## THE REQUEST
The material below contains a line with "shutter > 0, shutter" and a line with "radians(degrees), 0.01, 5000". Copy exactly those two lines and all lines between them.

## DATA
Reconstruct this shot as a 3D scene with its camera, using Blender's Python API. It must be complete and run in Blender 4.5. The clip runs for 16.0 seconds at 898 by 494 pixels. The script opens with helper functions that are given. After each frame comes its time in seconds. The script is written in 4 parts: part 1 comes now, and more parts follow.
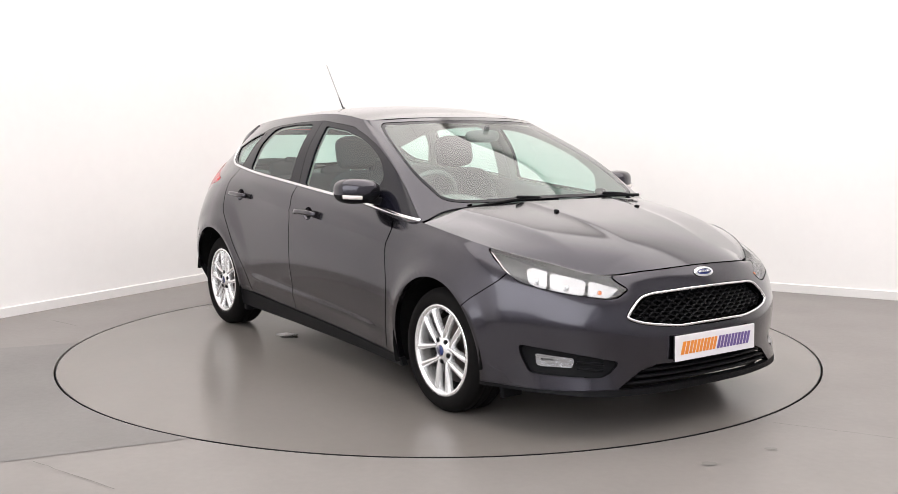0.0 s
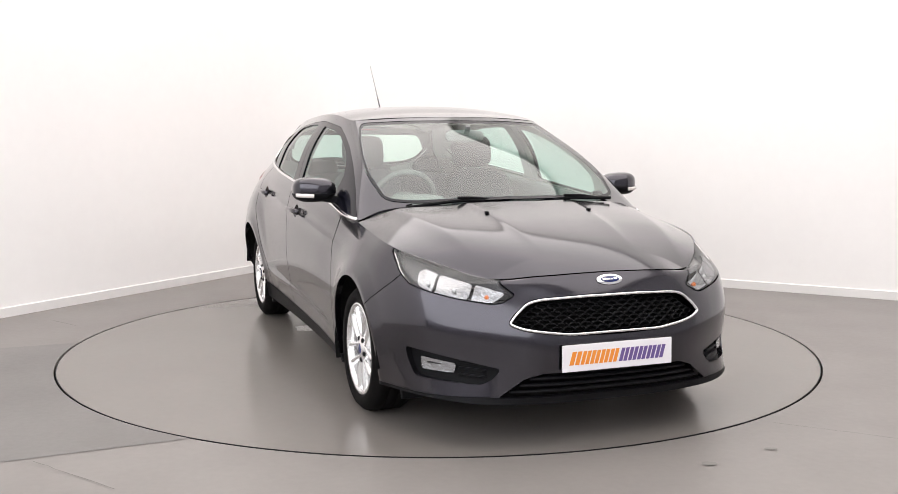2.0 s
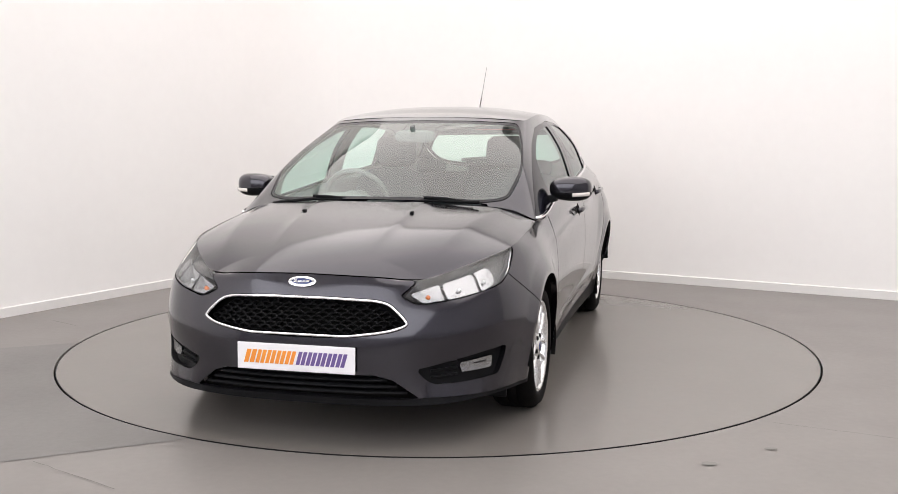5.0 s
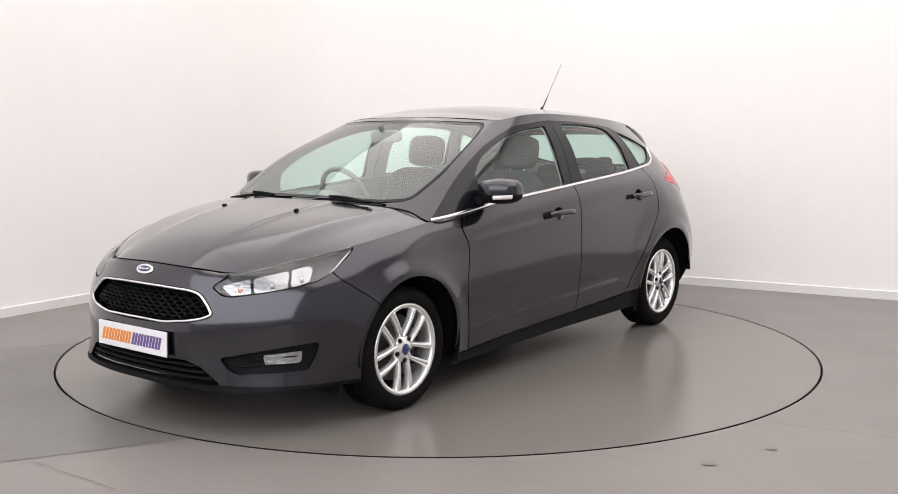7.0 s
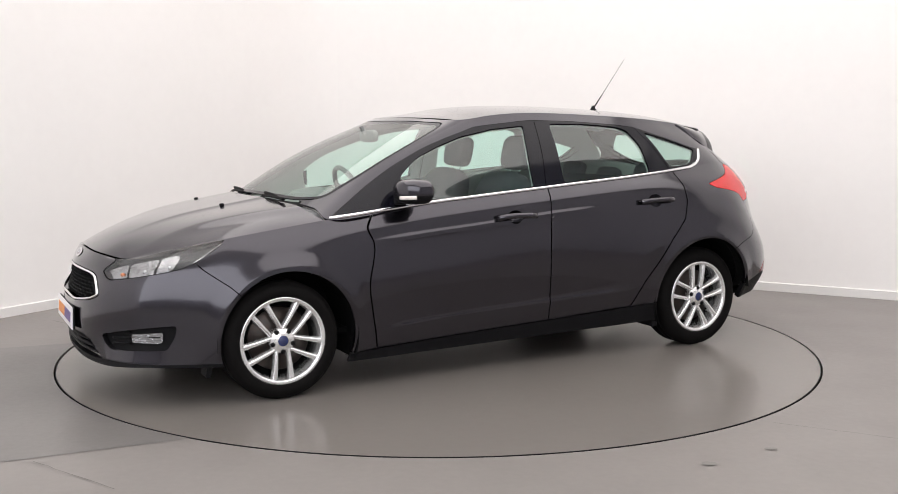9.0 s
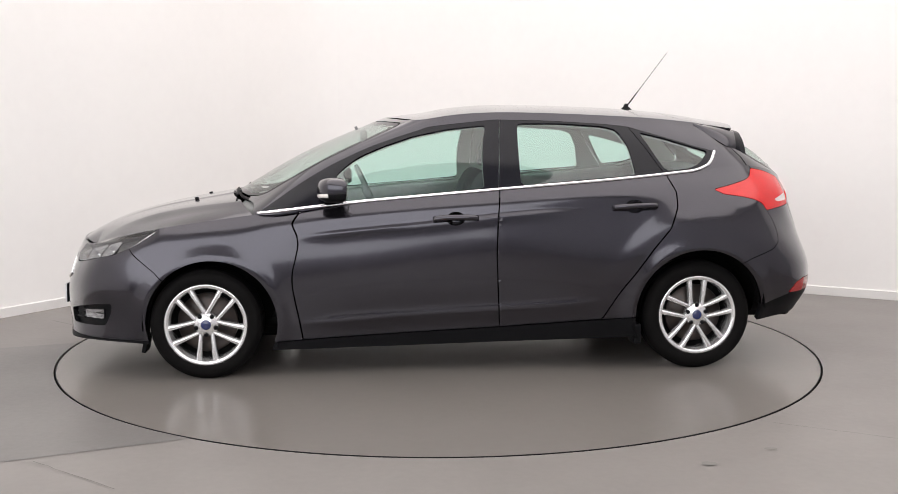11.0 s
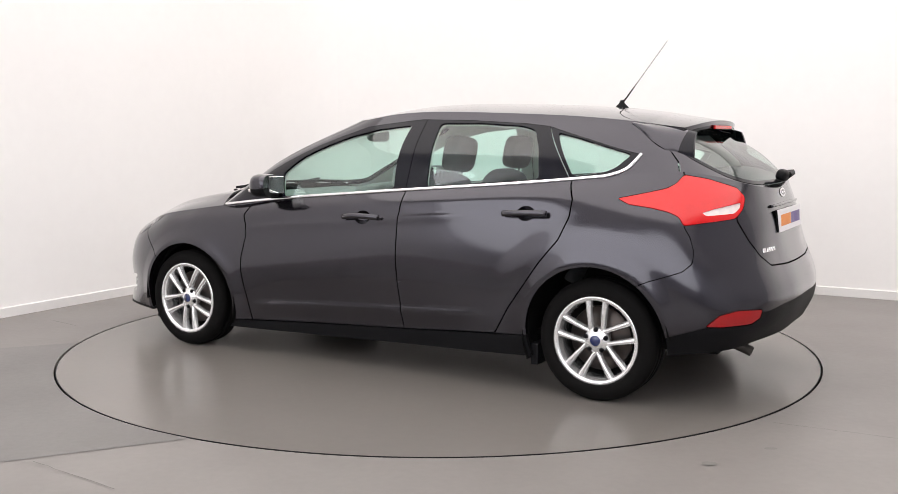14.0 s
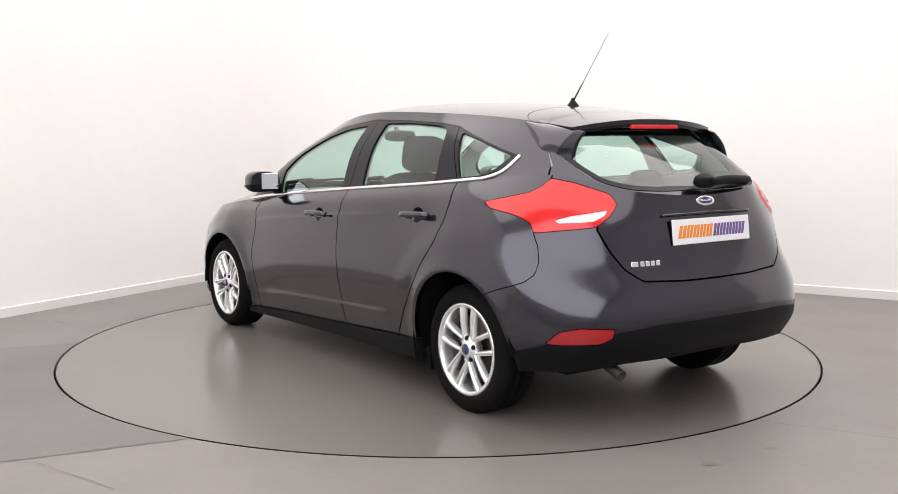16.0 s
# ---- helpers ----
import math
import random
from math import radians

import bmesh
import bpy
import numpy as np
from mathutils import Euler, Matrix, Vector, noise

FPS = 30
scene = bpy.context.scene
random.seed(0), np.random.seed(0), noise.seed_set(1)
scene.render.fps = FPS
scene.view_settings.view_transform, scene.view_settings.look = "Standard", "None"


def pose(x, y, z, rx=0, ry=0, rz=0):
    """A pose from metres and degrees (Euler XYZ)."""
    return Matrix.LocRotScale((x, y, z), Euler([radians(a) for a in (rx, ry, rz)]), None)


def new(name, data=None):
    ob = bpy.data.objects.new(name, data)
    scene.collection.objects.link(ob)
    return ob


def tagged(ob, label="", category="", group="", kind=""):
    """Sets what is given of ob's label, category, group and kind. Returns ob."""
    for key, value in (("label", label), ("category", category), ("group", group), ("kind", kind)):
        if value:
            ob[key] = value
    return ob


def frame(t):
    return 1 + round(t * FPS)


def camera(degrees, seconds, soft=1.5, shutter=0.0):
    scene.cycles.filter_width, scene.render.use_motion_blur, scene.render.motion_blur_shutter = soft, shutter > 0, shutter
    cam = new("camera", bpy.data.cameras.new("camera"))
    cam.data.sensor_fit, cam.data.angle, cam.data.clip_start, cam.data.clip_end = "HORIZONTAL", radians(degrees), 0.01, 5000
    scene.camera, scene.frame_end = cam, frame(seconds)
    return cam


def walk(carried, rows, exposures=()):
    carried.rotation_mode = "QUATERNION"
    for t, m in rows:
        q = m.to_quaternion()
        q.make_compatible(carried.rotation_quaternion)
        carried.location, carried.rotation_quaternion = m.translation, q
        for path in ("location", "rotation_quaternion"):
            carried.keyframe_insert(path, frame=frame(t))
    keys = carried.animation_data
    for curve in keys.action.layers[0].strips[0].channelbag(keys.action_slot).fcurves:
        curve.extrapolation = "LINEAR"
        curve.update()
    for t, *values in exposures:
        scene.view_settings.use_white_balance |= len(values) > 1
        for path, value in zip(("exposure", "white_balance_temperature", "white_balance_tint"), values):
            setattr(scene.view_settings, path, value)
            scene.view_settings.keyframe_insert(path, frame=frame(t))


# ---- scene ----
cam = camera(48.59, 16.0, soft=0.55)
# the turntable's heading of the car, degrees, time by time
CAR_TURN = [(0, -55.64), (0.5, -56.74), (1, -59.50), (1.5, -63.67), (2, -69.66), (2.5, -75.44), (3, -81.63),
            (3.5, -87.34), (4, -93.54), (5.25, -108.30), (6.5, -123.06), (7, -129.01), (7.5, -134.68), (8, -140.69),
            (8.5, -146.34), (9, -152.47), (10.25, -167.16), (11.5, -181.61), (12, -187.42), (12.5, -192.91), (13, -198.86),
            (13.5, -204.73), (14, -210.71), (14.5, -216.68), (15, -222.64), (15.5, -228.43), (16, -234.50)]

# ---- camera: stands still on a tripod ----
EYE = pose(0, -6.085, 1.290, 90 - 6.538, 0.03, -0.556)
walk(cam, [(0.0, EYE), (16.0, EYE)], exposures=[(0.0, 0.16), (1.5, 0.13), (3.0, 0.02), (6.5, -0.10), (9.0, -0.12), (12.5, -0.08), (16.0, 0.02)])

# ---- world: the studio is closed, so the sky outside hardly matters ----
world = bpy.data.worlds.new("world")
scene.world = world
world.use_nodes = True
world.node_tree.nodes["Background"].inputs[0].default_value = (0.8, 0.85, 1.0, 1)
world.node_tree.nodes["Background"].inputs[1].default_value = 0.3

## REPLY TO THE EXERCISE
    scene.cycles.filter_width, scene.render.use_motion_blur, scene.render.motion_blur_shutter = soft, shutter > 0, shutter
    cam = new("camera", bpy.data.cameras.new("camera"))
    cam.data.sensor_fit, cam.data.angle, cam.data.clip_start, cam.data.clip_end = "HORIZONTAL", radians(degrees), 0.01, 5000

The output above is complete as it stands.